As an intellectual, Hamlet is not given to being decisive; he is contemplative, which shows that his hesitation is justifiable. By hesitating, Hamlet is acting in perfect accord with his nature and is true to himself. A man who utters, “To be, or not to be…” ( 3, 1, 57), cannot be expected to take any important action or make any important decision without first weighing every possibility and considering every consequence.

I am very proud, revengeful, ambitious, with more offences at my beck than I have thoughts to put them in, imagination to give them shape, or time to act them in. ( 3, 1, 124-127)

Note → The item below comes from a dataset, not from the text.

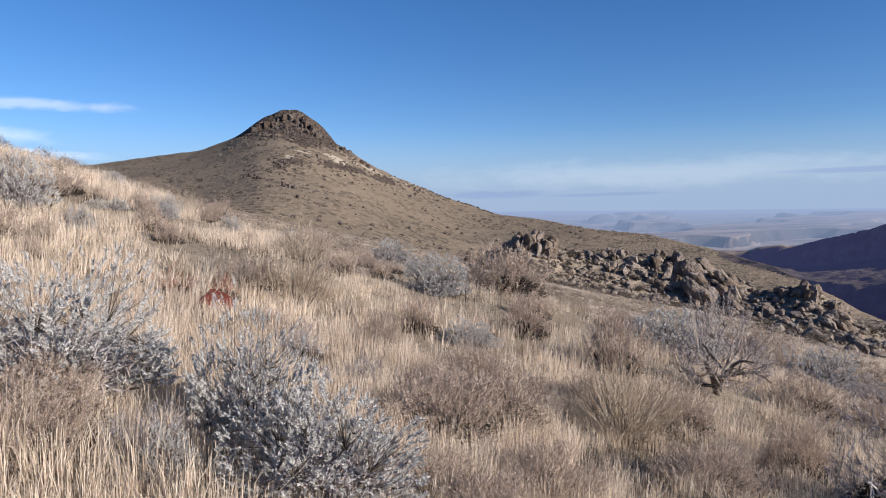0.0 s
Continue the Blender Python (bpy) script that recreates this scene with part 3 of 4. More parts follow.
def bush(seed, style, rich=1.0):
    """A shrub of the steppe, 1.5 m across and 1 m high: limbs, then twigs out to a lumpy crown, then sprays of small leaves
    or twiglets at their ends. silver: leafy sage; bare: dead; brush: grey, half leafless; dusky: dark brush; broom: tawny stems; rust: a red mat."""
    r = np.random.RandomState(seed)
    count, leaves, size, width, spray, pull, vase, wander, twig, leaf, wood = STYLES[style]
    style = "brush" if style == "dusky" else style
    count, leaves, thick = int(count * rich), max(3, int(leaves * rich**0.35)), rich**-0.78
    thing = new("sagebrush")
    nodes, fine = [], Limbs()
    limbs = 9 if rich >= 1 else 6
    for i in range(limbs):
        a = 2 * math.pi * (i + r.rand()) / limbs
        lean = r.uniform(0.2, 1.7) * (1 - 0.5 * vase)
        way = np.array((math.cos(a) * lean, math.sin(a) * lean, 1.0 if i % 3 else 0.45))
        start = np.array((math.cos(a), math.sin(a), 0)) * 0.06 + (0, 0, -0.10)
        if style == "snag":
            start = np.array((0.02 * math.cos(a), 0.02 * math.sin(a), 0.05 + 0.035 * i))
        pts = limb(r, start, way, r.uniform(0.5, 0.72), 5, wander, 0.03)
        tube = Limbs()
        tube.add(pts, (0.015 if style == "bare" else 0.024) * r.uniform(0.7, 1.25), 0.007, 5 if rich >= 1 else 3)
        part("branch", tube.v, tube.f, MATS[wood], thing)
        nodes += pts[1:]
        for j in range(4):
            w2 = way / np.linalg.norm(way) + r.normal(size=3) * 0.7
            w2[2] = abs(w2[2]) * 0.8
            side = limb(r, pts[1 + j], w2, r.uniform(0.2, 0.4), 3, wander, 0.05)
            if rich >= 1 and style not in ("silver", "brush"):
                fine.add(side, 0.010, 0.005, 4)
            nodes += side[1:]
    if style == "snag":
        tube = Limbs()
        tube.add(limb(r, np.array((0.0, 0.0, -0.1)), np.array((0.1, 0.05, 1.0)), 0.55, 6, 0.16, 0.05), 0.05, 0.026, 6)
        part("trunk", tube.v, tube.f, BARK, thing)
    for i in range((34 if rich >= 1 else 12) if style == "bare" else 0):
        a, h = 2 * math.pi * r.rand(), r.uniform(0.03, 0.6)
        out = r.uniform(0.7, 1.05) * 0.68 * math.sqrt(max(0.05, 1 - (h / 0.86) ** 2))
        b = a + r.uniform(0.6, 2.5) * r.choice((-1, 1))
        pts = limb(r, np.array((math.cos(a) * out, math.sin(a) * out, h)), np.array((math.cos(b), math.sin(b), r.uniform(-0.2, 0.7))), r.uniform(0.2, 0.5), 5, 0.42, 0.0)
        tube = Limbs()
        tube.add(pts, 0.0115, 0.004, 4)
        part("branch", tube.v, tube.f, BLEACHED, thing)
    nodes = np.array(nodes)
    v = r.normal(size=(count, 3))
    v[:, 2] = np.abs(v[:, 2]) * 0.9 + (0.16 if style == "brush" else -0.08)
    v /= np.linalg.norm(v, axis=1, keepdims=True)
    ph = r.uniform(0, 6.28, 4)
    az = np.arctan2(v[:, 1], v[:, 0])
    lump = 1 + 0.16 * np.sin(2 * az + ph[0]) + 0.13 * np.sin(5 * az + ph[1] + 4 * v[:, 2]) + 0.10 * np.sin(9 * v[:, 2] + ph[2] + 2 * az)
    reach = np.where(r.rand(count) < 0.72, r.uniform(0.80, 1.0, count), r.uniform(0.45, 0.8, count)) * lump
    if style == "snag":
        v[:, 2] = np.abs(v[:, 2]) + 0.25
    tips = np.stack([v[:, 0] * 0.68, v[:, 1] * 0.68, np.maximum(v[:, 2] * 0.86, 0.0) + 0.04], -1) * reach[:, None]
    ways = v * (1.0, 1.0, 0.6) + r.normal(size=v.shape) * 0.3 + (0, 0, pull)
    ways /= np.linalg.norm(ways, axis=1, keepdims=True)
    thin = []
    for p, w in zip(tips, ways):
        near = nodes[np.argmin(((nodes - p) ** 2).sum(1) + 3 * np.maximum(nodes[:, 2] - p[2], 0))]
        root = near * (1 - vase) + np.array((p[0] * 0.25, p[1] * 0.25, 0.0)) * vase
        end = p + w * spray * 0.5
        if rich < 1 or style in ("silver", "brush"):
            thin.append((root, end))
        else:
            fine.add([root, end], 0.0045, 0.0016, 3)
    if thin:
        ends = np.array(thin)
        soup("brushwood", blades(ends[:, 0], ends[:, 1], 0.0065, r), MATS[twig], thing)
    else:
        part("brushwood", fine.v, fine.f, MATS[twig], thing)
    # Dead twigs inside the crown; outside silver sage their near-black stands for shade.
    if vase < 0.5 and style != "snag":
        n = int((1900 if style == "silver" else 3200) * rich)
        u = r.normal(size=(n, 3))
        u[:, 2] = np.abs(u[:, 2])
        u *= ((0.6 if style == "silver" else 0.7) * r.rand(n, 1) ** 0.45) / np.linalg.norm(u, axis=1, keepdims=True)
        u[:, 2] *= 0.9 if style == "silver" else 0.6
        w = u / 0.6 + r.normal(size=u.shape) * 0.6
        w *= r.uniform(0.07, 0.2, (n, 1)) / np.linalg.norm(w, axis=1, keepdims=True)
        soup("deadwood", blades(u - w * 0.5, u + w * 0.5, (0.012 if style == "silver" else 0.015) * min(thick, 1.5), r), LILAC if style == "silver" else SHADED_DEADWOOD, thing, "dead inner twigs standing in for shade inside the crown")["kind"] = "stuff"
    n = leaves
    base = np.repeat(tips, n, 0) + np.repeat(ways, n, 0) * spray * r.uniform(-0.15 if style == "silver" else -0.6, 1.0, (count * n, 1))
    w = np.repeat(ways, n, 0) + r.normal(size=base.shape) * (0.6 if style == "silver" else 0.5 if style in ("broom", "brush") else 0.85)
    w /= np.linalg.norm(w, axis=1, keepdims=True)
    tri = blades(base, base + w * size * r.uniform(0.6, 1.5, (len(base), 1)) * thick**0.5, width * (min(thick, 1.7) if style == "silver" else thick), r)
    soup("foliage", tri, MATS[leaf], thing)
    return thing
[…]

Hamlet gives a lot of thoughts to his actions, and it is consistent with his character. When Hamlet kills Polonius, it happens in a moment of passion, and it is spontaneous. He normally has to think everything through before he acts. It is his character and he should not be blamed for hesitating. Hamlet’s intellect pushes him to be a thoughtful person and therefore, his hesitation is excusable.

Hamlet’s thoughts are practical and he desires a perfect revenge, which rationalizes his hesitation. In one critical episode, where Hamlet is observing the king at prayer, Hamlet’s practical nature is shown. Hamlet does not want to kill Claudius at prayer because if he does, he will send him directly to heaven. This is a fate that Claudius had not permitted King Hamlet. Hamlet decides to wait until Claudius is sinning.

When he is drunk asleep, or in his rage,

Or in the incestuous pleasure of his bed,

At gaming, swearing, or about some act

That has no relish of salvation in’t:

Then trip him, that his heels may kick at heaven

And that his soul may be as damn’d and black

As hell, whereto it goes. ( 3, 3, 90-96)

Hamlet’s practical mind in action forces him to hesitate even though he is presented the perfect opportunity to get his revenge. He wants Claudius to be punished painfully, and this would be a better and more complete revenge.

In the play, Hamlet’s hesitation is justified because his morality prevents him from doing evil, his intellect causes him to think before acting, and his practical nature leads him to plan for a perfect revenge. He is very moral and he does not want to become evil. He wants to be certain that Claudius really murdered his father before he kills him. Moreover, the essence of his character delays him in taking actions. He is contemplative and his hesitation is consistent with his character. Furthermore, Hamlet desires for a perfect revenge that could punish Claudius completely. When the king is praying, Hamlet hesitates to kill him because he does not want to send him to heaven. Throughout Hamlet, the magnitude of the young prince’s practical, intellectual, and moral nature is revealed and therefore, it is proven that Hamlet’s hesitation is fair and justified.


Shakespeare, William. Hamlet. Canada: Harcout Brace Jovanovich Canada Inc., 1988.